King Tipsy demonstrates his storytelling ability on the album’s title track, and the first single used to promote the album. It plays like his version of N.W.A’s “8-Ball,” with King T cruising the streets of Los Angeles on a Friday night, bumping Parliament and Dana Dane, looking for a party to crash, and getting inebriated as the evening progresses. He also makes what I believe may be the first reference to using a cellular/car phone on record. Pooh’s use of Johnny “Guitar” Watson’s “Lover Jones,” along with various screams and yelps from James Brown and Joe Tex, makes the track practically drown in funk. The drum track pounds away like a piston, grooving with machine-like precision and efficiency.
DJ Pooh’s production chops really shine on a track like “Ko Rock Stuff,” particularly his innovative drum programming. The constantly shifting patterns blend seamlessly with the funk-filled bassline sampled from The Meters’ “Cardova.” Both King T and Pooh contribute rhymes to the song, often trading lines, often punctuated by samples and vocal scratches from Three Stooges films.
“Guitar Playin’” is another song that highlights Pooh’s abilities as a beat-maker. King T rhymes mostly bare-bones, but the drum track Pooh creates is intricately complex. Pooh adds snippets of guitars from War’s “Slipping Into Darkness” and backwards-masked horns. King T primarily uses a slower flow throughout the song, speeding up his cadence when necessary, rapping, “’Cause rhyme is what I like, I got a metaphor background / A punk jumps up, I bust a verse, he sits back down / I wrote an epic, I hope you accept it / Fly stupid rhymes I composed and perfected.”
King T has often brought a less serious sensibility to gangsta rap. While he’s been committed to depicting the adversities of being born and raised in Compton, he’s always worked to inject a little levity into his material. On “Flirt,” a track dedicated to his prowess at scooping females, King T doesn’t take himself too seriously. I found the skit “Baggin’ On Moms” particularly entertaining during my high school years, considering that it’s essentially two minutes of non-stop “Your mother…” jokes (pre-dating The Pharcyde’s “Ya Mama” by about four years). I’ve lost track of how many times I told someone “Your mother’s so ugly, her shadow won’t follow her.”
Act a Fool draws to a close with “Just Clowning,” the album’s posse cut. Here King T shares the mic with Breeze, an LA Posse affiliate making one of his first appearances, and Los Angeles hip-hop legend Mixmaster Spade, a member of the aforementioned Uncle Jamm’s Army.
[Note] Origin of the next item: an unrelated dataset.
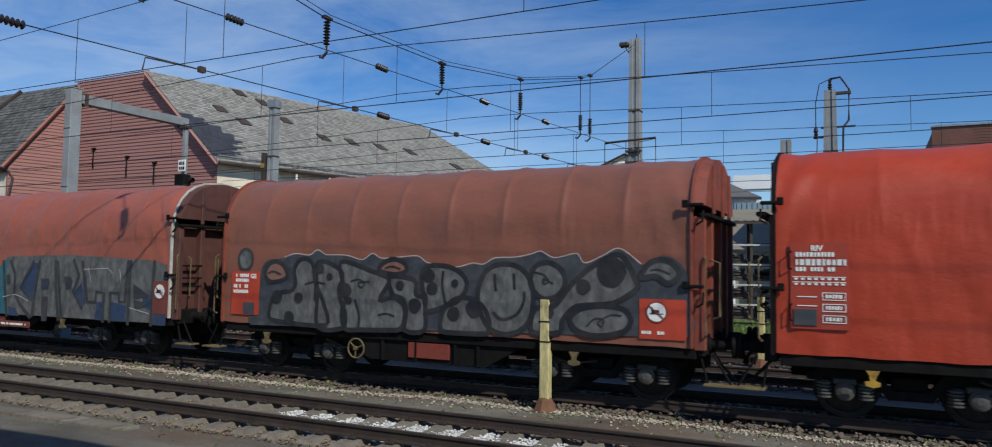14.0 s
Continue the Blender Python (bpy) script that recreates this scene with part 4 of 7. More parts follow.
def freight_bogie(parent, x):
    """A two-axle freight bogie with axle boxes, coil springs and side frames."""
    for s in (-1.8 / 2, 1.8 / 2):
        wheelset(parent, x + s, 0.46)
    if not BOGIE:
        bm = bmesh.new()
        for s in (-1, 1):
            slab(bm, [(-1.45, 0.62), (-1.3, 0.78), (-0.45, 0.78), (-0.25, 0.5), (0.25, 0.5), (0.45, 0.78), (1.3, 0.78), (1.45, 0.62), (1.2, 0.66), (0.5, 0.62), (0.3, 0.36), (-0.3, 0.36), (-0.5, 0.62), (-1.2, 0.66)],
                 0.16, on_side(0, s * 0.95 + 0.08, 0))
        box(bm, (0, 0, 0.6), (0.5, 1.9, 0.2), 0.02)
        for sx in (-1.4, 1.4):
            box(bm, (sx, 0, 0.66), (0.14, 2.0, 0.14), 0.02)
        f = part("bogie_frame", bm, M_UNDER, parent, "dark cast bogie frame")
        BOGIE.append(f)
        for sx in (-0.9, 0.9):
            for sy in (-1.07, 1.07):
                bm = bmesh.new()
                lathe(bm, [(0.15, -0.14), (0.15, 0.06), (0.115, 0.07), (0.115, 0.11), (0.05, 0.13)], 14, pose(sx, sy, 0.46, 90 if sy < 0 else -90, 0, 0))
                box(bm, (sx, sy * 0.96, 0.6), (0.34, 0.14, 0.1), 0.02)
                BOGIE.append(part("axle_box", bm, M_SPRING, parent, "grey round axle box"))
                for dx in (-0.27, 0.27):
                    ring_s = [(0.06, 0.0)]
                    for k in range(5):
                        ring_s += [(0.07, 0.055 * k), (0.115, 0.055 * k + 0.012), (0.115, 0.055 * k + 0.034), (0.07, 0.055 * k + 0.046)]
                    bm = lathe(bmesh.new(), ring_s + [(0.06, 0.28)], 10, pose(sx + dx * 1.1, sy * 0.99, 0.33))
                    BOGIE.append(part("spring", bm, M_SPRING, parent, "coil spring beside the axle box"))
        for o in BOGIE:
            o.matrix_basis = pose(x, 0, 0)
    else:
        for o in BOGIE:
            twin(o, pose(x, 0, 0), parent)


BUFFER = []


def buffers(parent, x, way, z=1.05):
    """A pair of buffers and the coupling at an end; way is +1 towards the head of the train."""
    if not BUFFER:
        bm = lathe(bmesh.new(), [(0.13, 0), (0.13, 0.06), (0.1, 0.08), (0.1, 0.32), (0.075, 0.33), (0.075, 0.52), (0.2, 0.53), (0.225, 0.57), (0.21, 0.6), (0.05, 0.61)], 18, pose(0, 0, 0, 0, 90, 0))
        bm2 = bmesh.new()
        box(bm2, (0.06, 0, 0), (0.1, 0.3, 0.3), 0.02)
        tube(bm2, [(0.1, 0, 0), (0.35, 0, 0.02), (0.45, 0, 0.08), (0.47, 0, 0.02), (0.36, 0, -0.06)], 0.045, 8)
        tube(bm2, [(0.3, 0.06, 0), (0.45, 0.06, -0.2), (0.55, 0.06, -0.38)], 0.028, 6)
        tube(bm2, [(0.3, -0.06, 0), (0.45, -0.06, -0.2), (0.55, -0.06, -0.38)], 0.028, 6)
        bm3 = T([(0.0, -0.45, -0.15), (0.16, -0.45, -0.38), (0.42, -0.42, -0.66), (0.72, -0.4, -0.6)], r=0.03, n=8)
        a = part("buffer", bm, M_UNDER, parent, "round dark buffer")
        c = part("screw_coupling", bm2, M_UNDER, parent, "screw coupling and hook")
        e = part("brake_hose", bm3, M_BLACK, parent, "black brake hose")
        BUFFER.extend((a, c, e))
        a.matrix_basis = pose(x, -0.875, z, 0, 0, 0 if way > 0 else 180)
        twin(a, pose(x, 0.875, z, 0, 0, 0 if way > 0 else 180))
        c.matrix_basis = pose(x, 0, z, 0, 0, 0 if way > 0 else 180)
        e.matrix_basis = pose(x, 0, z, 0, 0, 0 if way > 0 else 180)
        return
    a, c, e = BUFFER
    turn = 0 if way > 0 else 180
    twin(a, pose(x, -0.875, z, 0, 0, turn), parent)
    twin(a, pose(x, 0.875, z, 0, 0, turn), parent)
    twin(c, pose(x, 0, z, 0, 0, turn), parent)
    twin(e, pose(x, 0, z, 0, 0, turn), parent)


# ----- sheeted coil wagons -----
HALF = 5.27      # half the length of the sheet
WIDE = 1.45


def hood_ring(k, top=4.4, wide=WIDE, shoulder=3.0, low=1.02):
    """Half-outline of the hood from the near sill over the roof to the far sill: k points of (y, z)."""
    pts = []
    for i in range(k):
        s = i / (k - 1) * 2 - 1
        a = abs(s)
        if a > 0.5:
            y, z = wide, low + (shoulder - low) * (1 - a) / 0.5
        else:
            th = (0.5 - a) / 0.5 * math.pi / 2
            y = wide * math.cos(th) ** 0.66
            z = shoulder + (top - shoulder) * (0.8 * math.sin(th) ** 0.9 + 0.2 * th / (math.pi / 2))
        pts.append((y if s > 0 else -y, z))
    return pts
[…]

The song is a love letter to the early days of Southern California hip-hop, as the three drop light-hearted, party-oriented rhymes over Parliament’s “Aqua Boogie.” The verse by Spade, who passed in 2005, is a highlight of the song, as you can hear his joy vibrate through his sing-songy flow.
King T continued his reign throughout the early ’90s, earning respect from his peers and building a strong catalogue. He briefly signed to Dr. Dre’s then fledging Aftermath Records, but his planned release Thy Kingdom Come was never officially released. However, he continued to have an impact on some of the well-known greats: Ice-T has said King T was one of Notorious B.I.G.’s favorite emcees. And you can hear his influence in the style of recent Compton superstars like Jay Rock. So while his albums may not receive the shine that they deserve, King T’s impact and ability is unquestionable. In reevaluating 1988, a great year for Compton hip-hop, the King sits comfortably on his throne.